* **Source data**:
— BEGIN —

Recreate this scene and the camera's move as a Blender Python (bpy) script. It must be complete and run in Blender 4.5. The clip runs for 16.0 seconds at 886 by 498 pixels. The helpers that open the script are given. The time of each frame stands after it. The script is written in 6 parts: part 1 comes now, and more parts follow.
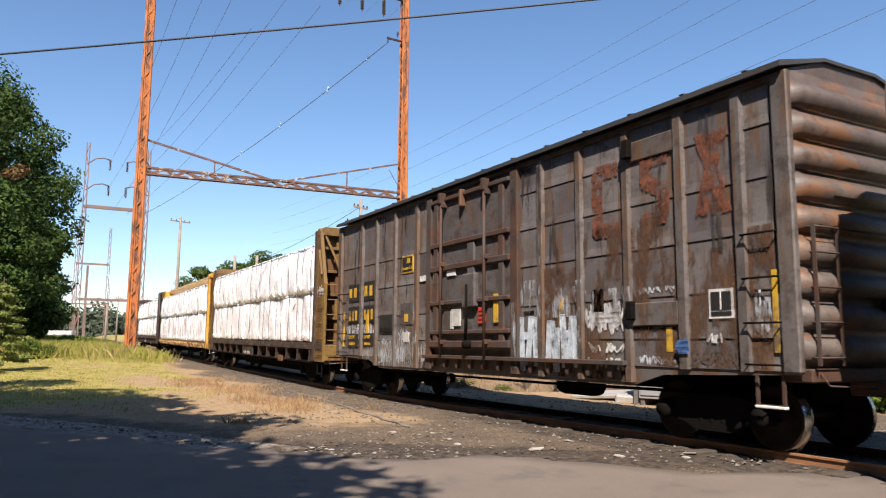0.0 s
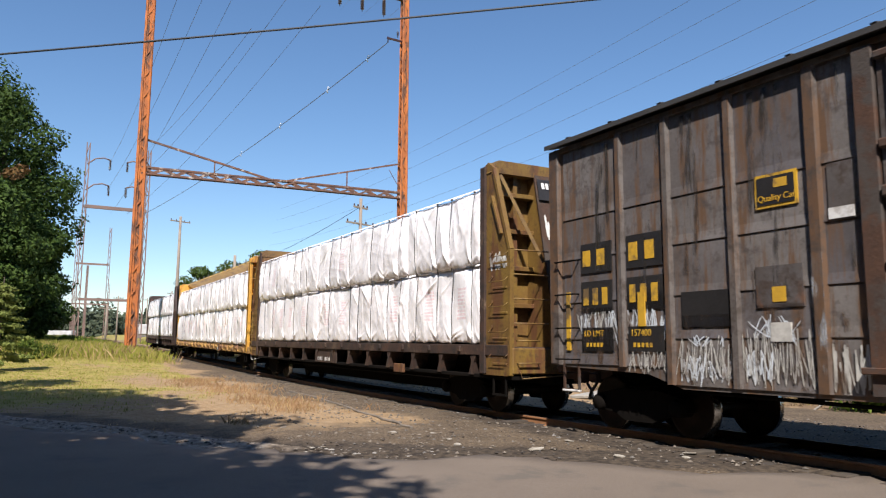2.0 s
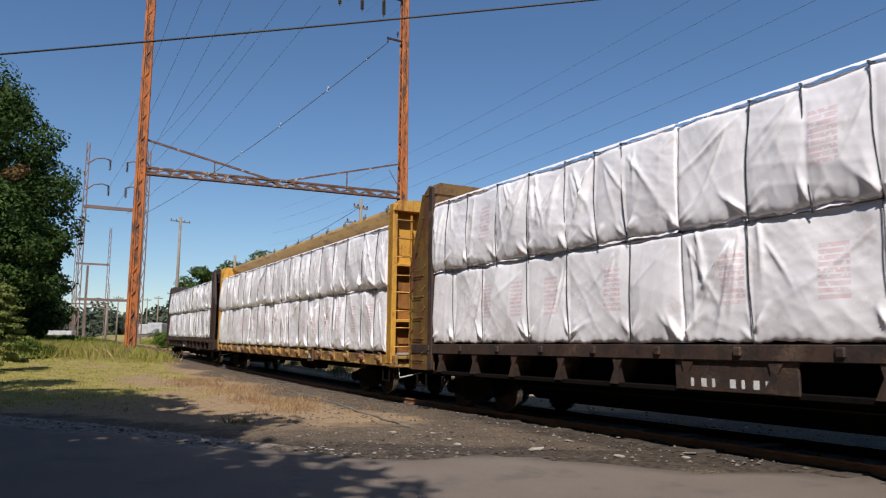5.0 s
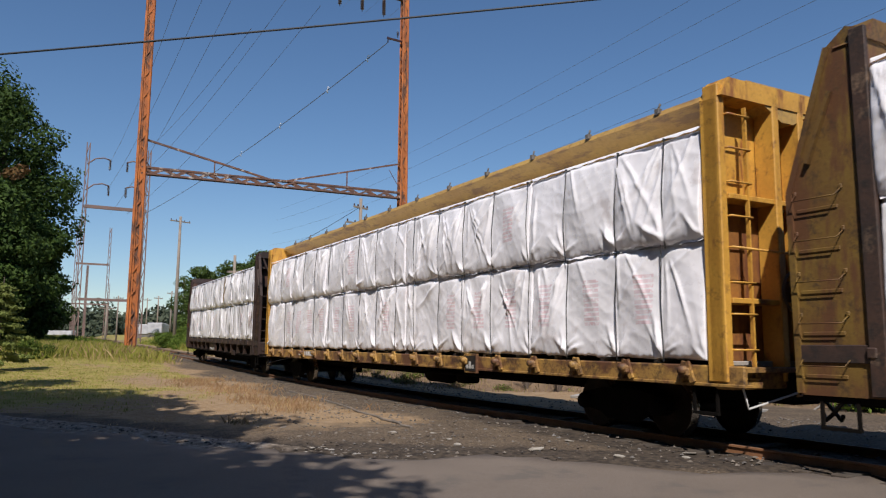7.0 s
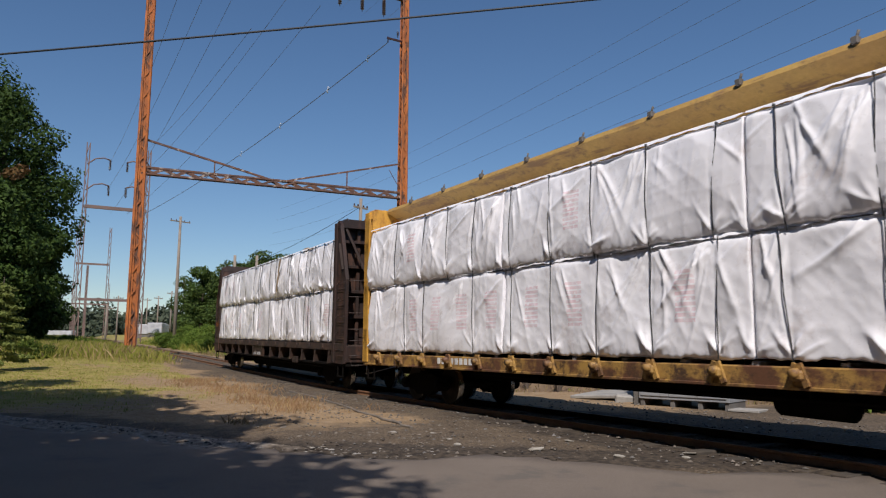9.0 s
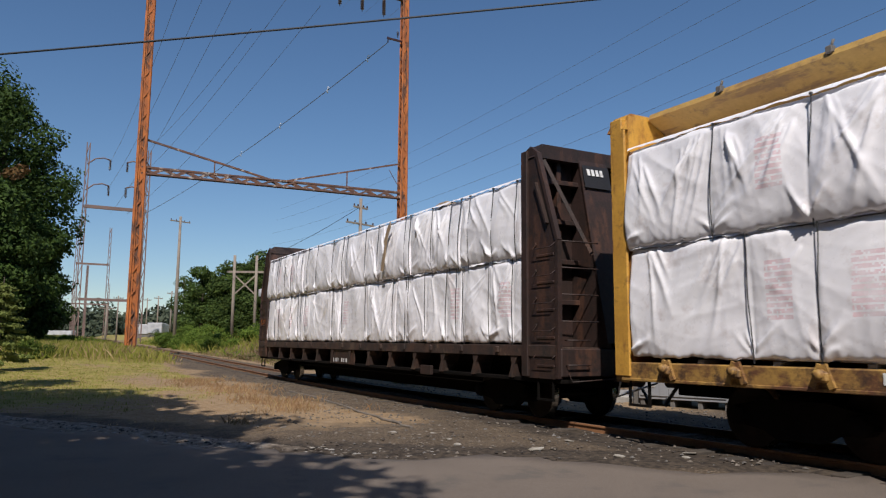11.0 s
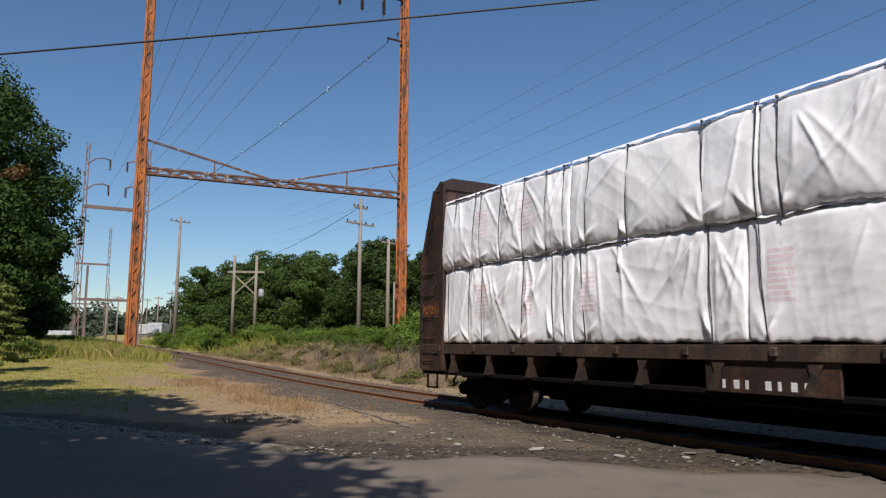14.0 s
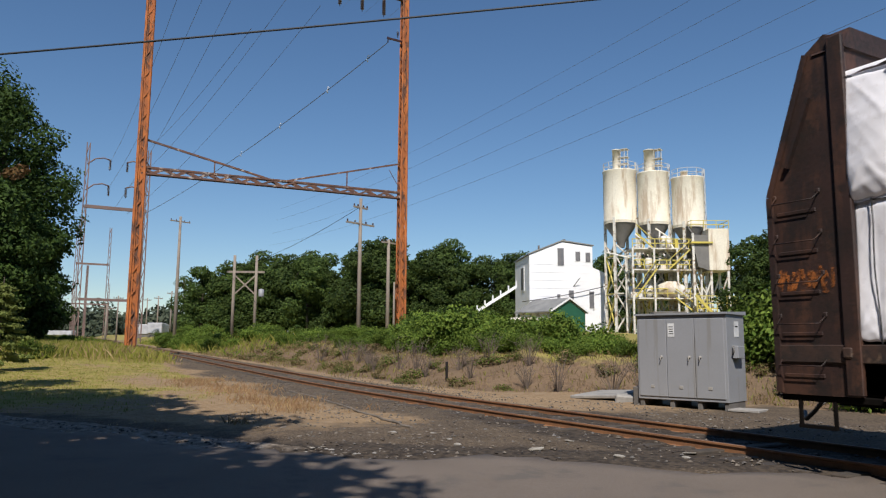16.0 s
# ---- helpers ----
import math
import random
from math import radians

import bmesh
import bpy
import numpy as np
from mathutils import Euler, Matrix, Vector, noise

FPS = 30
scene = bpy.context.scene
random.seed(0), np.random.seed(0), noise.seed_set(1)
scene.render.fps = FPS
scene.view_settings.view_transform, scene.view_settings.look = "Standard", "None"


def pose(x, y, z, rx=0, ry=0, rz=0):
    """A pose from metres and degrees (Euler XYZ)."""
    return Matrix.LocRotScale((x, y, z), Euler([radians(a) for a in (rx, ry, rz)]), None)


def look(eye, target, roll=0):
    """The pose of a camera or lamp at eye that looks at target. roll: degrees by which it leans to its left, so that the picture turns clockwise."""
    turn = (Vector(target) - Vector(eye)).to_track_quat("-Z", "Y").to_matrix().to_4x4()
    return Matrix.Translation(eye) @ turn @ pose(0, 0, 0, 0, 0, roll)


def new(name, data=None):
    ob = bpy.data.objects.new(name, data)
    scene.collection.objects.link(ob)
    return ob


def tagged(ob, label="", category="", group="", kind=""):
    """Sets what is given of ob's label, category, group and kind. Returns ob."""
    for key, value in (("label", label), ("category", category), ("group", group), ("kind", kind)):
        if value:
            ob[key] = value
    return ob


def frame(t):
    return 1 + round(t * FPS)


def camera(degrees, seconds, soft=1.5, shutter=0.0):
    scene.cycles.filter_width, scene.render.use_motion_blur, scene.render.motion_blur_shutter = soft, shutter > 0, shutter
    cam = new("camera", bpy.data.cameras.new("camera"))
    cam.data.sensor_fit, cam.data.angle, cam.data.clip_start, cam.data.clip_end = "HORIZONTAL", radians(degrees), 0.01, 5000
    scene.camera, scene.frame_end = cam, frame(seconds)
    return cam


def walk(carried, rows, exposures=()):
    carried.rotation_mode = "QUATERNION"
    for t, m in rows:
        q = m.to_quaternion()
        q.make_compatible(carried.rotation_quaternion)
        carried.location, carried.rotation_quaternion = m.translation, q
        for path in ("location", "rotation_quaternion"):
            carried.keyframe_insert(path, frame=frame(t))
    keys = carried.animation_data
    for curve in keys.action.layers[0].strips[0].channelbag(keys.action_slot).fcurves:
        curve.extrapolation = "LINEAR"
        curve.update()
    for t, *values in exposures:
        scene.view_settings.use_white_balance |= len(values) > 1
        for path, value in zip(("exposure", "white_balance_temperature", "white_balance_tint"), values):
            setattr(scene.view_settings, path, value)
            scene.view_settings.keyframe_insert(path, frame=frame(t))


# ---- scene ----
EYE = (0.0, 0.0, 1.404)
AIM = (-0.86154666, 0.49051278, 1.404 + 0.13089905)
cam = camera(61.77, 16.0, soft=1.2, shutter=0.12)
still = look(EYE, AIM, 0.395)
walk(cam, [(0.0, still), (16.0, still)], exposures=[(0.0, 0.99, 7000, 15), (1.5, 0.84, 6800, 13), (2.5, 0.6, 6600, 12), (4.0, 0.22, 6520, 12), (7.0, 0.08, 6530, 13), (9.0, -0.07, 6500, 13), (11.4, -0.02, 6520, 12), (12.0, 0.12, 6480, 11), (16.0, 0.07, 6520, 11)])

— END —

* **To be done**:
Display every line of the listing that contains the string "keys".

* **Full output**:
    keys = carried.animation_data
    for curve in keys.action.layers[0].strips[0].channelbag(keys.action_slot).fcurves:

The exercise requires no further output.